■ **Set exercise**
Word for word, give the material below again, minus any images.

──────

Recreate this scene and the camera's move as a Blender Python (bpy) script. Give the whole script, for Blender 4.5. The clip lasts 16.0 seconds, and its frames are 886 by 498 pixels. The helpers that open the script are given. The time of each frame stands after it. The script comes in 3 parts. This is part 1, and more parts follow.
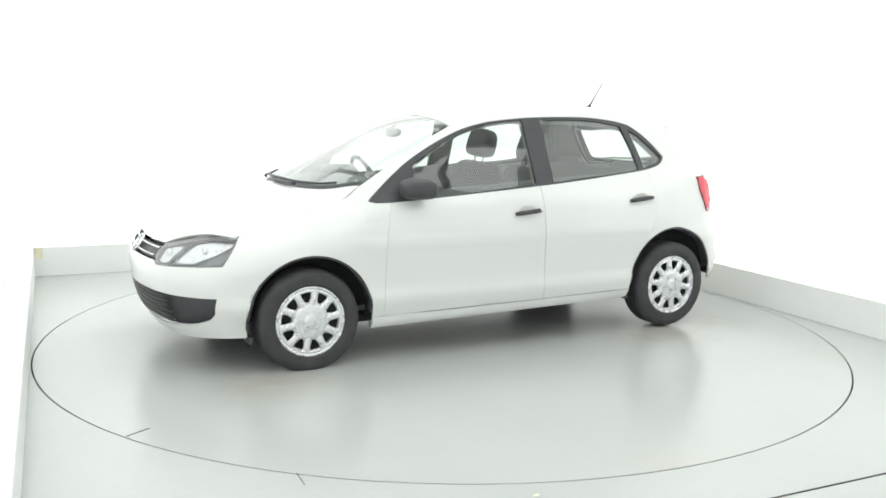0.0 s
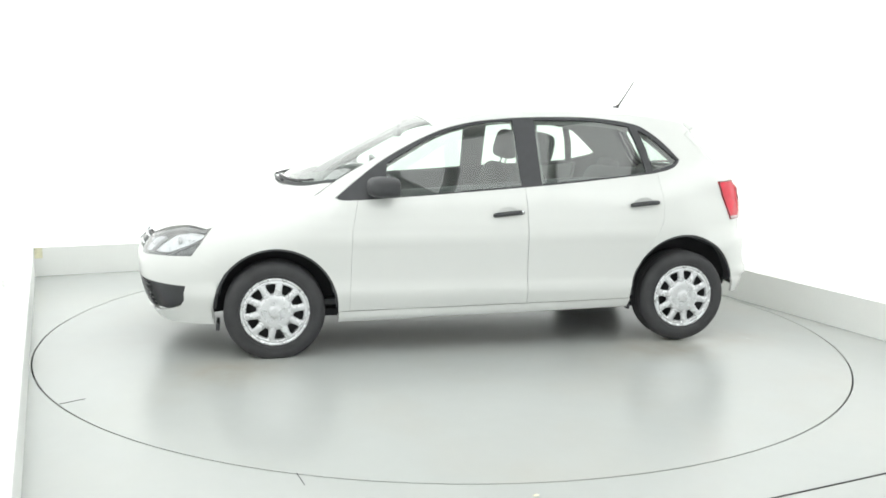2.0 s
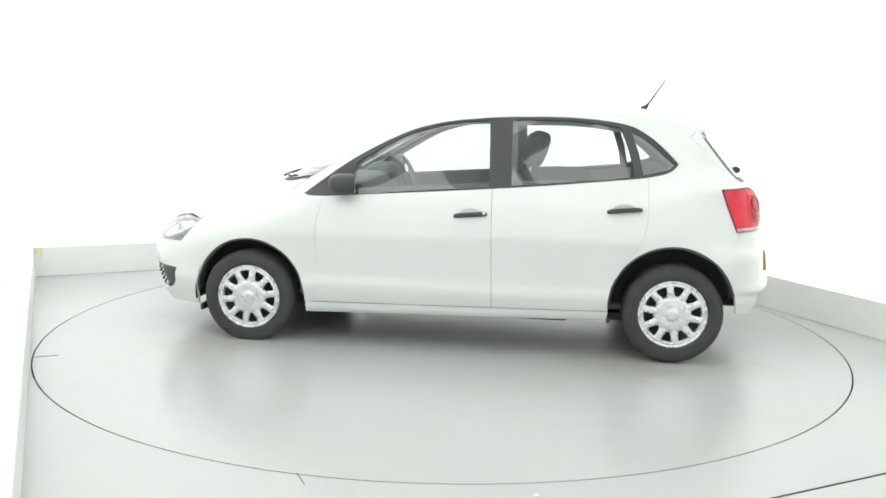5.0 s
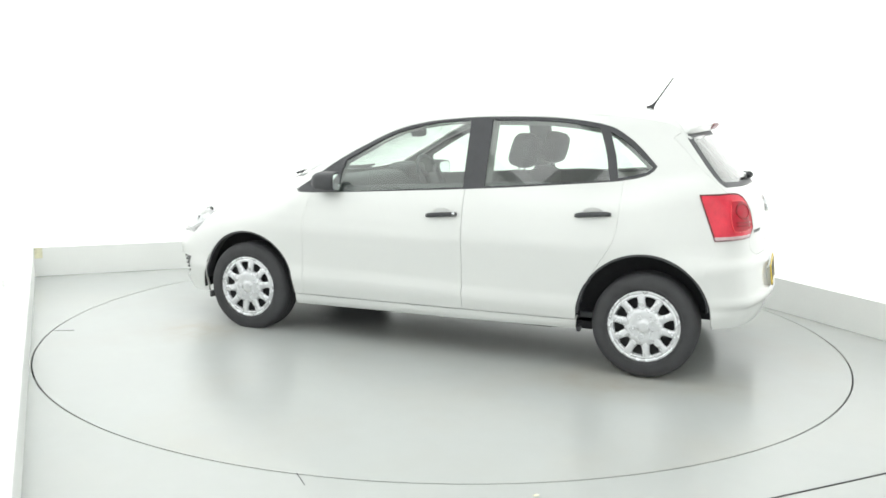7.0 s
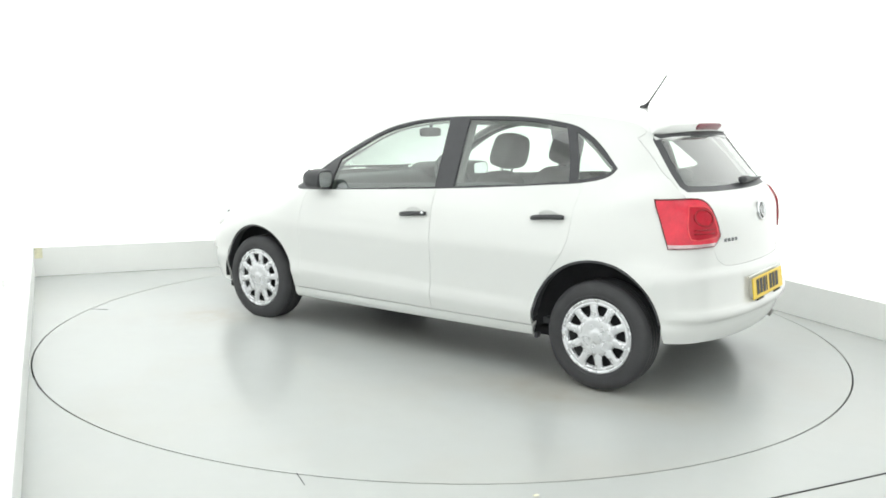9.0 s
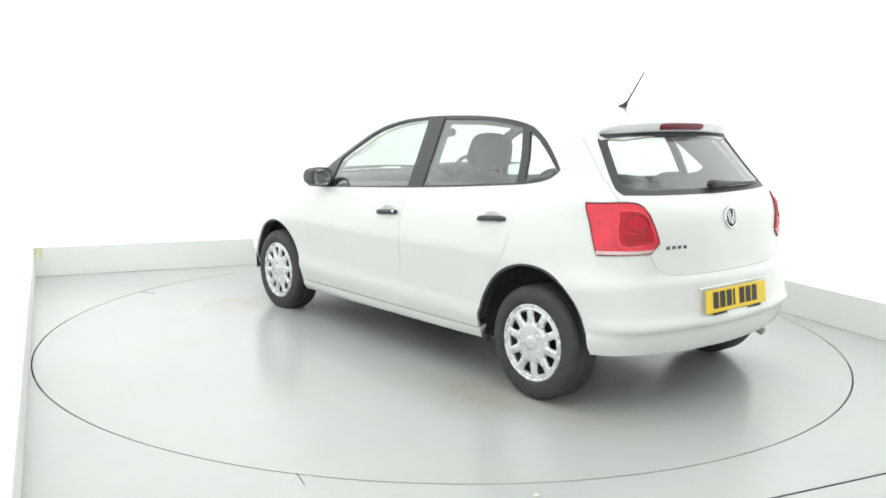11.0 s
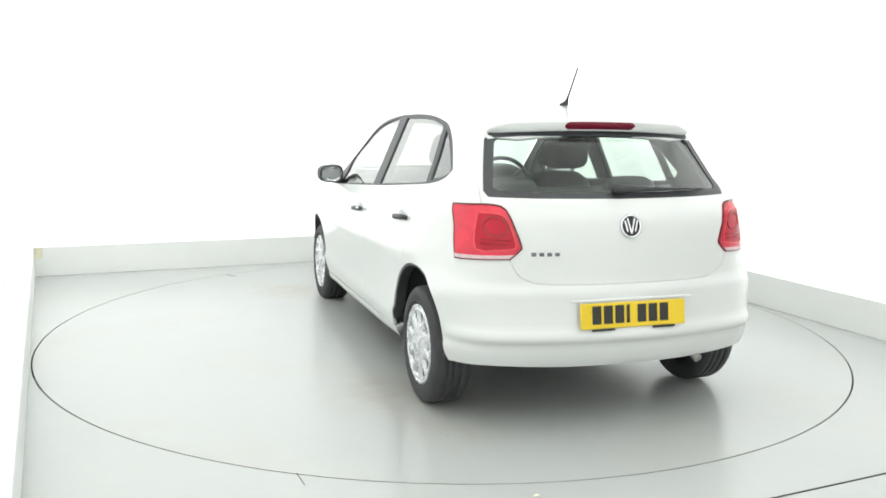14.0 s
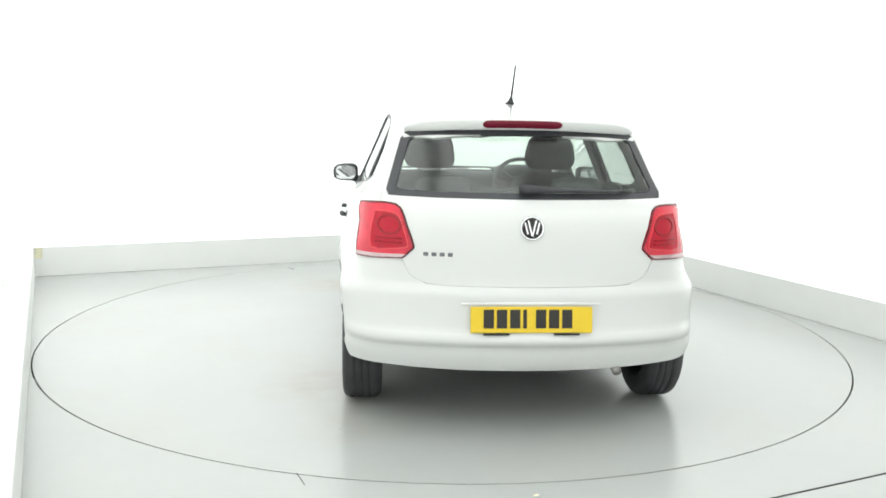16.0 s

──────

■ **Worked answer**
Recreate this scene and the camera's move as a Blender Python (bpy) script. Give the whole script, for Blender 4.5. The clip lasts 16.0 seconds, and its frames are 886 by 498 pixels. The helpers that open the script are given. The time of each frame stands after it. The script comes in 3 parts. This is part 1, and more parts follow.
0.0 s
2.0 s
5.0 s
7.0 s
9.0 s
11.0 s
14.0 s
16.0 s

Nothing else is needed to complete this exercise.